Still, Lee predicted both approaches will coexist. "I don't think open source models will win," he said. "I think just like we have Apple, which is closed, but provides a somewhat better experience than Android... I think we're going to see more apps using open-source models, more engineers wanting to build open-source models, but I think more money will remain in the closed model."

Why China's manufacturing advantage makes the robotics race 'not over, but' nearly decided

On robotics, Lee's message was blunt: the combination of China's manufacturing prowess, lower costs, and aggressive investment has created an advantage that will be difficult for American companies to overcome.

When asked directly whether the robotics race was already over with China victorious, Lee hedged only slightly. "It's not over, but I think the U.S. is still capable of coming up with the best robotic research ideas," he said. "But the VCs in the U.S. don't fund robotics the way the VCs do in China."

The challenge is structural. Building robots requires not just software and AI, but hardware manufacturing at scale — precisely the kind of integrated supply chain and low-cost production that China has spent decades perfecting. While American labs at universities and companies like Boston Dynamics continue to produce impressive research prototypes, turning those prototypes into affordable commercial products requires the manufacturing ecosystem that China possesses.

Companies like Unitree have demonstrated this advantage concretely. The company's humanoid robots and quadrupedal robots cost a fraction of their American-made equivalents while offering comparable or superior capabilities — a price-to-performance ratio that could prove decisive in commercial markets.

What worries Lee most: not AGI, but the race itself

Despite his generally measured tone about China's AI development, Lee expressed concern about one area where he believes the global AI community faces real danger — not the far-future risk of superintelligent AI, but the near-term consequences of moving too fast.

When asked about AGI risks, Lee reframed the question. "I'm less afraid of AI becoming self-aware and causing danger for humans in the short term," he said, "but more worried about it being used by bad people to do terrible things, or by the AI race pushing people to work so hard, so fast and furious and move fast and break things that they build products that have problems and holes to be exploited."

He continued: "I'm very worried about that.

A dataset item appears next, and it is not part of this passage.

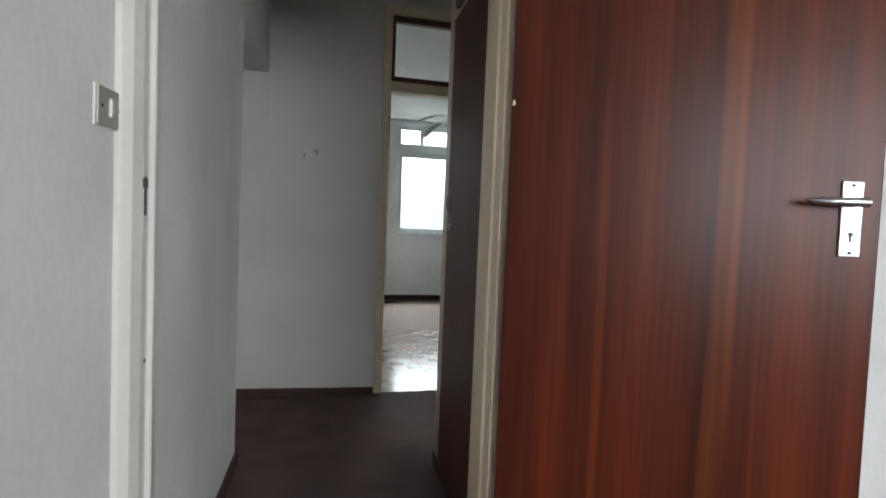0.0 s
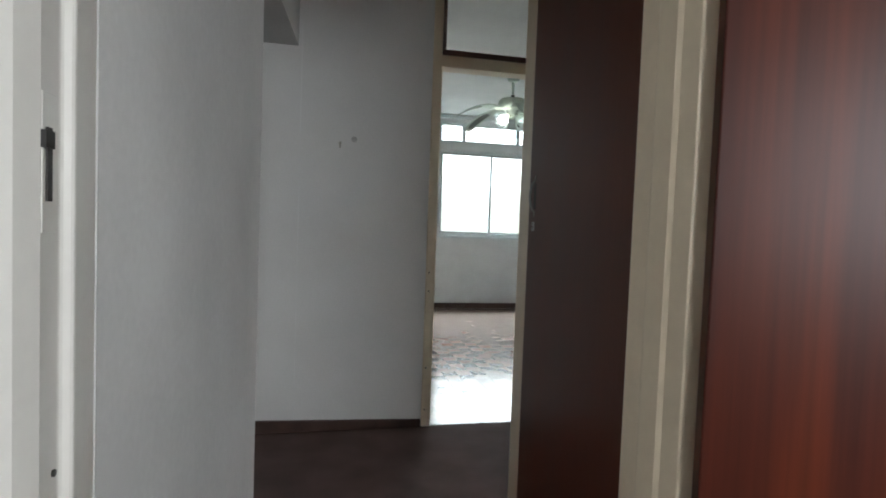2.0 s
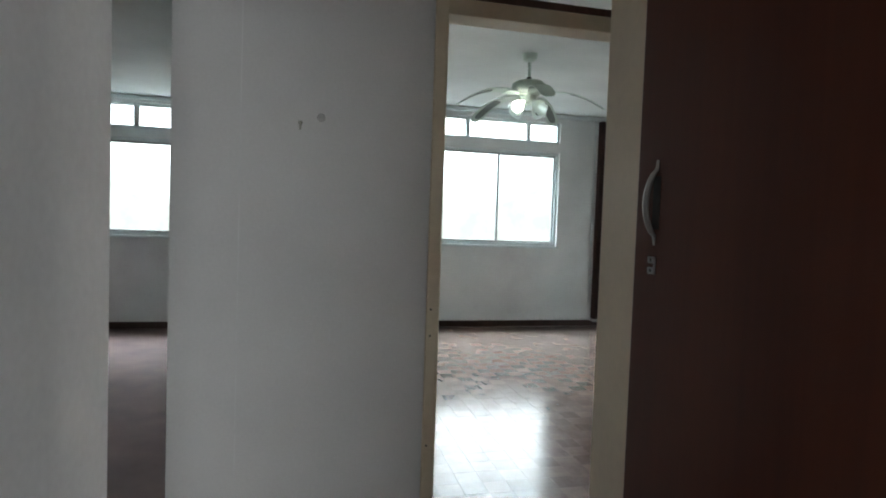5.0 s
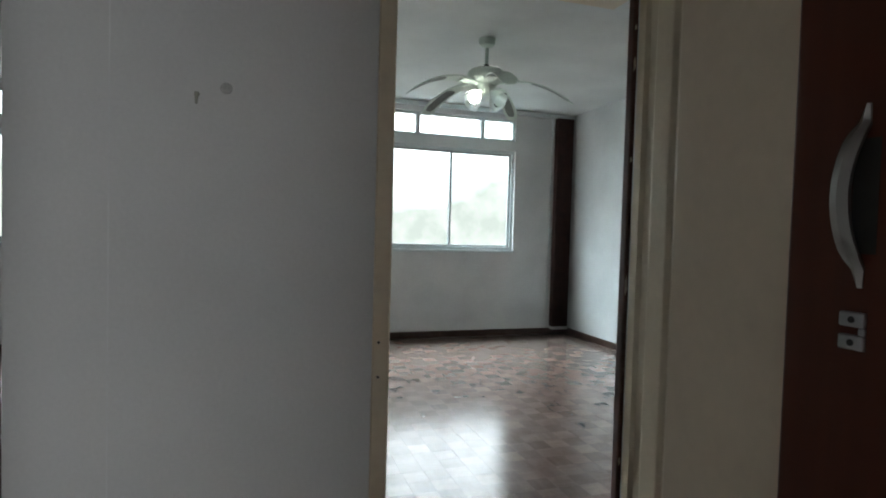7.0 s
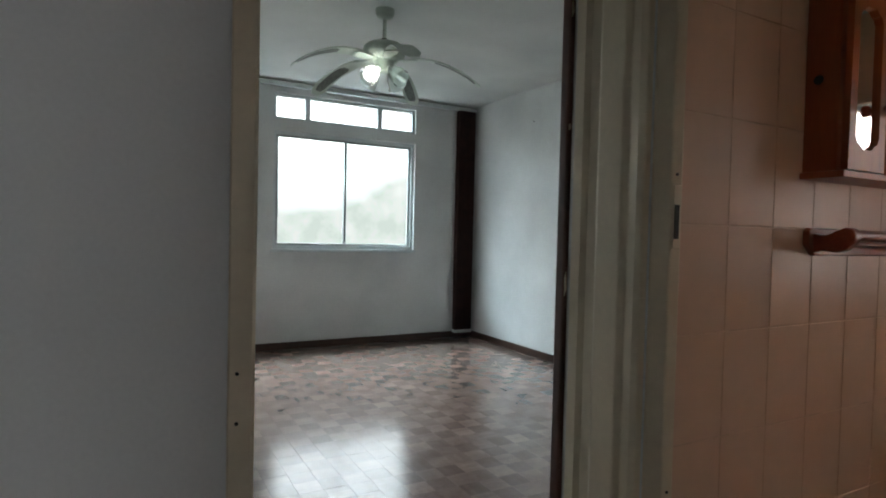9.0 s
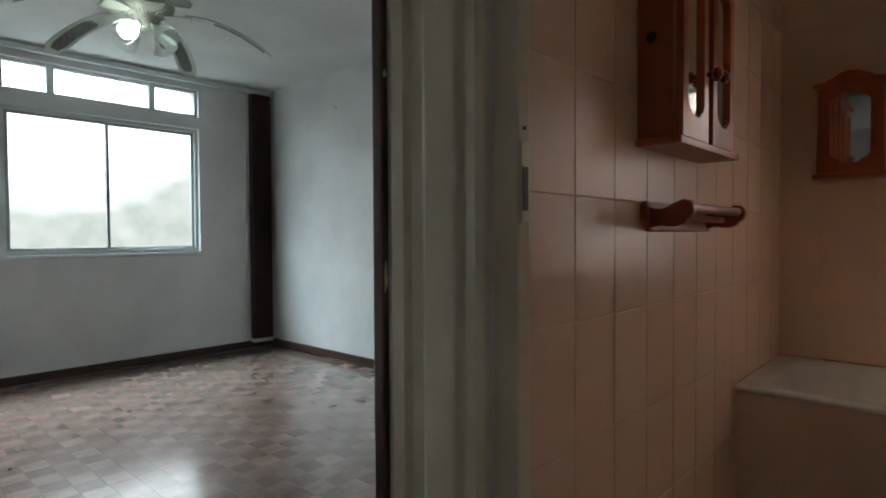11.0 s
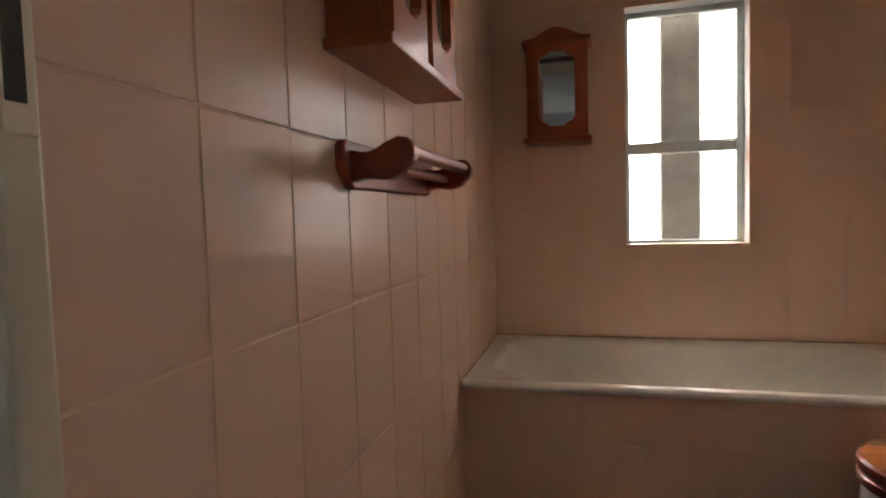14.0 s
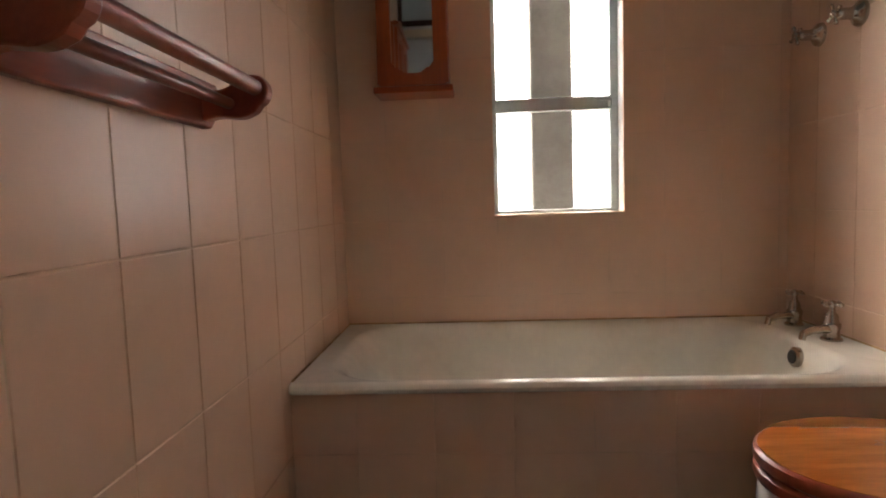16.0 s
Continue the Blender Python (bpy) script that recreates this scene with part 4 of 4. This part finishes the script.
def mirror_cabinet():
    y0, y1, z0, z1, x = 3.174, 3.414, 1.374, 1.728, 2.772
    e = empty("mirror_cabinet", "small red pine wall cabinet with a shaped mirror door", "cabinet", BX, 3.29, z0)
    s = Shape().box(x + 0.018, BX, y0 + 0.008, y1 - 0.008, z0 + 0.01, z1)
    s.box(x - 0.006, BX, y0 - 0.004, y1 + 0.004, z0 - 0.012, z0 + 0.008)
    s.box(x - 0.006, BX, y0 - 0.006, y1 + 0.006, z1, z1 + 0.014)
    under(s.make("body", PINE, bevel=0.003), e)
    place = Matrix(((0, 0, 1, 0), (-1, 0, 0, (y0 + y1) / 2), (0, 1, 0, 0), (0, 0, 0, 1)))
    w = (y1 - y0) / 2
    crest = Shape().prism([(-w, z1 + 0.012), *ogee_top(w, z1 + 0.014, z1 + 0.056), (w, z1 + 0.012)], x + 0.002, x + 0.016, place)
    under(crest.make("crest", PINE), e)
    d = Shape()
    panel_with_opening(d, -w + 0.008, w - 0.008, z0 + 0.010, z1 - 0.002, shaped_opening(0.066, z0 + 0.048, z1 - 0.030), 0.016, Matrix.Translation((x, 0, 0)) @ place)
    under(d.make("door", PINE), e)
    under(Shape().box(x + 0.012, x + 0.015, (y0 + y1) / 2 - 0.075, (y0 + y1) / 2 + 0.075, z0 + 0.035, z1 - 0.020).make("mirror", MIRROR), e)


mirror_cabinet()


def wall_cabinet():
    x0, x1, z0, z1, dep = 1.398, 1.838, 1.375, 1.86, 0.105
    yf = TY - dep
    e = empty("wall_cabinet", "red pine wall cabinet with two mirrored doors", "cabinet", 1.63, TY, z0)
    s = Shape().box(x0, x1, yf + 0.018, TY, z0, z1).box(x0 - 0.012, x1 + 0.012, yf - 0.008, TY, z0 - 0.018, z0).box(x0 - 0.012, x1 + 0.012, yf - 0.010, TY, z1, z1 + 0.016)
    under(s.make("body", PINE, bevel=0.003), e)
    mid = (x0 + x1) / 2
    w = (x1 - x0) / 2
    place = Matrix(((1, 0, 0, mid), (0, 0, -1, yf + 0.018), (0, 1, 0, 0), (0, 0, 0, 1)))
    under(Shape().prism([(-w, z1 + 0.014), *ogee_top(w, z1 + 0.016, z1 + 0.075), (w, z1 + 0.014)], 0.002, 0.016, place).make("crest", PINE), e)
    for a, b in ((x0 + 0.002, mid - 0.001), (mid + 0.001, x1 - 0.002)):
        c = (a + b) / 2
        hw = (b - a) / 2
        pl = Matrix(((1, 0, 0, c), (0, 0, -1, yf + 0.0165), (0, 1, 0, 0), (0, 0, 0, 1)))
        d = Shape()
        panel_with_opening(d, -hw, hw, z0 + 0.004, z1 - 0.003, shaped_opening(0.058, z0 + 0.06, z1 - 0.05), 0.017, pl)
        under(d.make("door", PINE), e)
        under(Shape().box(c - 0.07, c + 0.07, yf + 0.010, yf + 0.013, z0 + 0.045, z1 - 0.04).make("mirror", MIRROR), e)
        kx = mid + (-0.028 if c < mid else 0.028)
        under(Shape().lathe([(0.007, 0), (0.007, 0.012), (0.016, 0.02), (0.017, 0.03), (0.008, 0.037)], Matrix.Translation((kx, yf, 1.555)) @ pose(0, 0, 0, 90, 0, 0), 16).make("knob", RACKWOOD, smooth=True), e)
    under(Shape().rod((x0 - 0.001, yf + 0.07, 1.62), (x0 + 0.003, yf + 0.07, 1.62), 0.013).make("knot", BLACK), e)


wall_cabinet()


def towel_rack():
    x0, x1, z0, z1 = 1.410, 1.925, 1.150, 1.226
    e = empty("towel_rack", "dark mahogany towel rail with curved end brackets", "towel rail", 1.65, TY, 1.2)
    place = Matrix(((1, 0, 0, 0), (0, 0, -1, TY - 0.001), (0, 1, 0, 0), (0, 0, 0, 1)))
    back = Shape().prism([(x0, z0 + 0.03), (x0 + 0.035, z0), (x1 - 0.035, z0), (x1, z0 + 0.03), (x1, z1 - 0.008), (x1 - 0.01, z1), (x0 + 0.01, z1), (x0, z1 - 0.008)], 0, 0.018, place)
    under(back.make("backboard", RACKWOOD, bevel=0.004), e)
    for x in (x0 + 0.035, x1 - 0.055):
        out = []
        n = 14
        for i in range(n + 1):
            u = i / n
            out.append((TY - 0.018 - 0.080 * u, 1.212 - 0.007 * math.sin(math.pi * min(1, u * 1.35)) + 0.016 * u ** 2.2))
        for i in range(1, 9):
            a = radians(82 - 150 * i / 8)
            out.append((TY - 0.102 - 0.024 * math.cos(a), 1.203 + 0.0255 * math.sin(a)))
        for i in range(n + 1):
            u = 1 - i / n
            out.append((TY - 0.018 - 0.086 * u, 1.158 + 0.012 * u ** 1.6 + 0.004 * math.sin(2 * math.pi * u)))
        pl = Matrix(((0, 0, 1, x - 0.014), (1, 0, 0, 0), (0, 1, 0, 0), (0, 0, 0, 1)))
        under(Shape().prism(out, 0, 0.028, pl).make("bracket", RACKWOOD, bevel=0.007), e)
    under(Shape().rod((x0 + 0.04, TY - 0.106, 1.207), (x1 - 0.06, TY - 0.106, 1.207), 0.0125).make("rail", RACKWOOD, smooth=True), e)
    under(Shape().rod((x0 + 0.04, TY - 0.064, 1.184), (x1 - 0.06, TY - 0.064, 1.184), 0.009).make("rail", RACKWOOD, smooth=True), e)


towel_rack()


def toilet():
    cx, cy, z = 1.985, 2.385, 0.545
    e = empty("toilet", "white porcelain toilet with a closed honey wooden lid", "toilet", cx, cy)

    def oval(k, zz, dy=0.0, n=36):
        return [(cx + 0.185 * k * math.cos(2 * math.pi * i / n), cy + dy + 0.225 * k * math.sin(2 * math.pi * i / n), zz) for i in range(n)]

    under(Shape().rings([oval(0.55, 0.0, -0.03), oval(0.55, 0.05, -0.03), oval(0.5, 0.16, -0.03), oval(0.66, 0.30, -0.01), oval(0.9, 0.40), oval(0.97, 0.43), oval(0.96, z - 0.075), oval(0.93, z - 0.061)]).make("bowl", PORCELAIN, smooth=True), e)
    under(Shape().rings([oval(0.95, z - 0.062), oval(0.99, z - 0.058), oval(1.005, z - 0.049), oval(1.0, z - 0.038), oval(0.97, z - 0.033)]).make("seat", RACKWOOD, smooth=True), e)
    under(Shape().rings([oval(0.96, z - 0.031), oval(0.995, z - 0.026), oval(1.008, z - 0.017), oval(0.998, z - 0.007), oval(0.97, z - 0.002)]).make("lid_edge", RACKWOOD, smooth=True), e)
    under(Shape().rings([oval(0.97, z - 0.004), oval(0.968, z - 0.001), oval(0.94, z + 0.001), oval(0.5, z + 0.003)]).make("lid", LIDWOOD, smooth=True), e)
    under(Shape().box(cx - 0.18, cx + 0.18, BS, BS + 0.13, 0.40, 0.78).make("cistern", PORCELAIN, bevel=0.02), e)


toilet()

# small brown bottle cap left on the rim corner
tagged(Shape().lathe([(0.011, 0.604), (0.012, 0.614), (0.008, 0.622)], Matrix.Translation((2.862, BS + 0.045, 0)), 12).make("soap_scrap", PINE, smooth=True), "small brown scrap on the bath corner", "scrap")

# stained sealant along the joints of the bath
tagged(Shape().prism([(BX - 0.007, BS + 0.001), (BX, BS + 0.001), (BX, TY - 0.001), (BX - 0.005, TY - 0.001)], 0.600, 0.6085).make("bath_sealant", SEALANT, bevel=0.002), "yellowed sealant strip behind the bath", "sealant", kind="structure")
tagged(Shape().box(2.262, BX - 0.008, BS, BS + 0.006, 0.600, 0.6085).make("bath_sealant", SEALANT, bevel=0.002), "yellowed sealant strip beside the bath taps", "sealant", kind="structure")
tagged(Shape().box(2.262, BX - 0.008, TY - 0.005, TY, 0.600, 0.6075).make("bath_sealant", SEALANT, bevel=0.002), "yellowed sealant strip at the bath end", "sealant", kind="structure")

# bath front panel
tagged(Shape().box(2.2537, 2.27, BS, TY, 0, 0.582).make("bath_panel", GROUT), "tiled panel along the front of the bath", "panel", kind="structure")


# ---- wall tiles ----
TW, TH, GAP = 0.1845, 0.2645, 0.0015


def tile_mesh(w, h, r):
    """A glazed tile lying in x and z, its face towards -y, with a soft edge."""
    s = Shape()
    loops = []
    for inset, d in ((0, 0.010), (0, 0.003), (r * 0.4, 0.001), (r, 0.0)):
        loops.append([(inset, d, inset), (w - inset, d, inset), (w - inset, d, h - inset), (inset, d, h - inset)])
    s.rings(loops)
    bmesh.ops.recalc_face_normals(s.bm, faces=s.bm.faces)
    me = bpy.data.meshes.new("tile")
    s.bm.to_mesh(me)
    s.bm.free()
    me.materials.append(TILE)
    return me


TILE_MESHES = {}


def tile_wall(parent, a0, a1, start, z0, z1, put, skip=None, tilt=0.04, gap=0.0007, soft=0.0008):
    """Cover a0..a1 by z0..z1 with tiles, joints at start + k * TW; put(a, z) gives a tile's pose."""
    k = math.floor((a0 - start) / TW)
    while start + k * TW < a1 - 0.004:
        lo, hi = max(a0, start + k * TW), min(a1, start + (k + 1) * TW)
        j = math.floor((z0 - 0.959) / TH)
        while 0.959 + j * TH < z1 - 0.004:
            b, t = max(z0, 0.959 + j * TH), min(z1, 0.959 + (j + 1) * TH)
            cells = [(lo, hi, b, t)]
            if skip:
                cells = skip(lo, hi, b, t)
            for la, ha, lb, tb in cells:
                w, h = round(ha - la - gap, 4), round(tb - lb - gap, 4)
                if w > 0.006 and h > 0.006:
                    key = (w, h, soft)
                    if key not in TILE_MESHES:
                        TILE_MESHES[key] = tile_mesh(w, h, soft)
                    ob = new("tile", TILE_MESHES[key])
                    ob.matrix_world = put(la + gap / 2, ha - gap / 2, lb + gap / 2) @ pose(0, 0, 0, random.uniform(-tilt, tilt), 0, random.uniform(-tilt, tilt))
                    under(ob, parent)
            j += 1
        k += 1


def around_window(lo, hi, b, t, y0=2.615, y1=3.045, z0=0.965, z1=1.865):
    """Cut a cell round the window's hole."""
    if hi <= y0 or lo >= y1 or t <= z0 or b >= z1:
        return [(lo, hi, b, t)]
    cells = []
    if lo < y0:
        cells.append((lo, y0, b, t))
    if hi > y1:
        cells.append((y1, hi, b, t))
    m0, m1 = max(lo, y0), min(hi, y1)
    if b < z0:
        cells.append((m0, m1, b, z0))
    if t > z1:
        cells.append((m0, m1, z1, t))
    return cells


TOP = 2.30
north = bpy.data.objects["wall_bathroom_north"]
east = bpy.data.objects["wall_bathroom_east"]
south = bpy.data.objects["wall_bathroom_south"]
panel = bpy.data.objects["bath_panel"]
for name, lo_hi in (("grout_bed", (0.905, BX + 0.012, TY + 0.0013, TY + 0.0118, 0, TOP)), ("grout_bed", (0.91, BX + 0.012, BS - 0.0118, BS - 0.0012, 0, TOP))):
    bed = Shape().box(*lo_hi).make(name, GROUT)
    under(bed, north if lo_hi[2] > 3 else south)
g = Shape()
for a, b, c, d in ((BS, 2.615, 0, TOP), (3.045, TY, 0, TOP), (2.615, 3.045, 0, 0.965), (2.615, 3.045, 1.865, TOP)):
    g.box(BX + 0.0007, BX + 0.0118, a, b, c, d)
under(g.make("grout_bed", GROUT), east)
tile_wall(north, 0.907, BX, 1.0935, 0.0, TOP, lambda a, b, z: pose(a, TY, z), tilt=0.07, gap=GAP, soft=0.002)
tile_wall(east, BS, TY, TY - 8 * TW + 0.03, 0.0, TOP, lambda a, b, z: pose(BX, b, z, 0, 0, -90), around_window)
tile_wall(south, 0.91, BX, 2.565, 0.0, TOP, lambda a, b, z: pose(b, BS, z, 0, 0, 180), gap=0.0011, soft=0.0016)
tile_wall(panel, BS, TY, TY - 8 * TW + 0.03, 0.02, 0.580, lambda a, b, z: pose(2.253, b, z, 0, 0, -90))


# ---- parquet squares ----
PQ = 0.115


def square_mesh(w):
    s = Shape()
    s.rings([[(0, 0, -0.008), (w, 0, -0.008), (w, w, -0.008), (0, w, -0.008)], [(0, 0, -0.001), (w, 0, -0.001), (w, w, -0.001), (0, w, -0.001)], [(0.0003, 0.0003, 0), (w - 0.0003, 0.0003, 0), (w - 0.0003, w - 0.0003, 0), (0.0003, w - 0.0003, 0)]])
    bmesh.ops.recalc_face_normals(s.bm, faces=s.bm.faces)
    me = bpy.data.meshes.new("parquet_block")
    s.bm.to_mesh(me)
    s.bm.free()
    me.materials.append(PARQUET)
    return me


square = square_mesh(PQ - 0.0002)
rest_v, rest_f = [], []
for i in range(-8, 29):
    for j in range(34, 73):
        x, y = i * PQ, j * PQ
        if x < -0.87 or x + PQ > SIDE or y < END + 0.0 or y + PQ > FAR:
            continue
        z = random.uniform(-0.0003, 0.0003)
        tilt = (random.uniform(-0.06, 0.06), random.uniform(-0.06, 0.06))
        m = pose(x + 0.0002, y + 0.0002, z, *tilt, 0)
        if 0.0 <= x < 1.75 and y < 6.2:
            ob = new("parquet_block", square)
            ob.matrix_world = m
            under(ob, floor_bed)
        else:
            o = len(rest_v)
            rest_v += [tuple(m @ v.co) for v in square.vertices]
            rest_f += [tuple(o + q for q in p.vertices) for p in square.polygons]
me = bpy.data.meshes.new("parquet_rest")
me.from_pydata(rest_v, [], rest_f)
me.materials.append(PARQUET)
rest = new("parquet_rest", me)
tagged(under(rest, floor_bed), "worn glossy parquet squares further into the bedroom", kind="stuff")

In fact, I think some terrible event will happen that will be a wake up call from this sort of problem."

Lee's perspective carries unusual weight because of his unique vantage point spanning both Chinese and American AI development. Over a career spanning more than three decades, he has held senior positions at Apple, Microsoft, and Google, while also founding Sinovation Ventures, which has invested in more than 400 companies across both countries. His AI company, 01.AI, founded in 2023, has released several open-source models that rank among the most capable in the world.

For American companies and policymakers, Lee's analysis presents a complex strategic picture. The United States appears to have clear advantages in enterprise AI software, fundamental research, and computing infrastructure. But China is moving faster in consumer applications, manufacturing robotics at lower costs, and potentially pulling ahead in open-source model development.

The bifurcation suggests that rather than a single "winner" in AI, the world may be heading toward a technology landscape where different countries excel in different domains — with all the economic and geopolitical complications that implies.

As the TED AI conference continued Wednesday, Lee's assessment hung over subsequent discussions. His message seemed clear: the AI race is not one contest, but many — and the United States and China are each winning different races.

Standing in the conference hall afterward, one venture capitalist, who asked not to be named, summed up the mood in the room: "We're not competing with China anymore. We're competing on parallel tracks." Whether those tracks eventually converge — or diverge into entirely separate technology ecosystems — may be the defining question of the next decade.